====== Recorded information ======

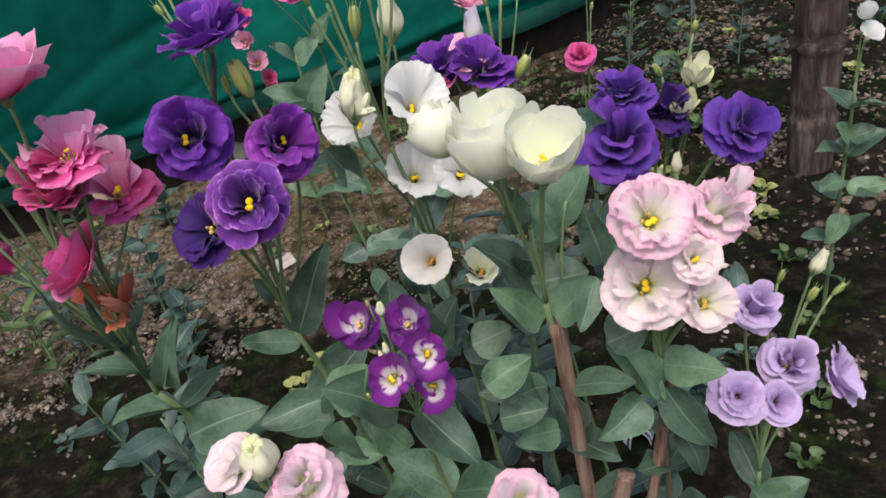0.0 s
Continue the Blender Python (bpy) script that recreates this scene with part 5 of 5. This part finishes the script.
# rose pink bunch
pink = plant_base("lisianthus_plant", (-0.06, 0.58, 0), "lisianthus with a leaning bunch of rose-pink blooms", "lisianthus plants")
node = Vector((-0.136, 0.538, 0.645))
fork = Vector((-0.134, 0.535, 0.7))
right, left_, high = Vector((-0.117, 0.532, 0.756)), Vector((-0.158, 0.537, 0.752)), Vector((-0.134, 0.524, 0.79))
stem(pink, curve_points(node, (0, 0, 0.05), fork, (0, 0, 0.05), 5), 0.0026, 0.0022)
for end in (right, left_, high):
    stem(pink, curve_points(fork, (0, 0, 0.05), end, (end - fork) * 0.8, 8), 0.0019, 0.0014)
stem(pink, curve_points((-0.06, 0.58, -0.02), (0, 0, 0.5), node, (-0.12, -0.04, 0.25), 14), 0.0042, 0.0034)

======

» **Set task**
Write the full listing out again with every line unchanged, but include no pictures.

» **Task result**
0.0 s
Continue the Blender Python (bpy) script that recreates this scene with part 5 of 5. This part finishes the script.
# rose pink bunch
pink = plant_base("lisianthus_plant", (-0.06, 0.58, 0), "lisianthus with a leaning bunch of rose-pink blooms", "lisianthus plants")
node = Vector((-0.136, 0.538, 0.645))
fork = Vector((-0.134, 0.535, 0.7))
right, left_, high = Vector((-0.117, 0.532, 0.756)), Vector((-0.158, 0.537, 0.752)), Vector((-0.134, 0.524, 0.79))
stem(pink, curve_points(node, (0, 0, 0.05), fork, (0, 0, 0.05), 5), 0.0026, 0.0022)
for end in (right, left_, high):
    stem(pink, curve_points(fork, (0, 0, 0.05), end, (end - fork) * 0.8, 8), 0.0019, 0.0014)
stem(pink, curve_points((-0.06, 0.58, -0.02), (0, 0, 0.5), node, (-0.12, -0.04, 0.25), 14), 0.0042, 0.0034)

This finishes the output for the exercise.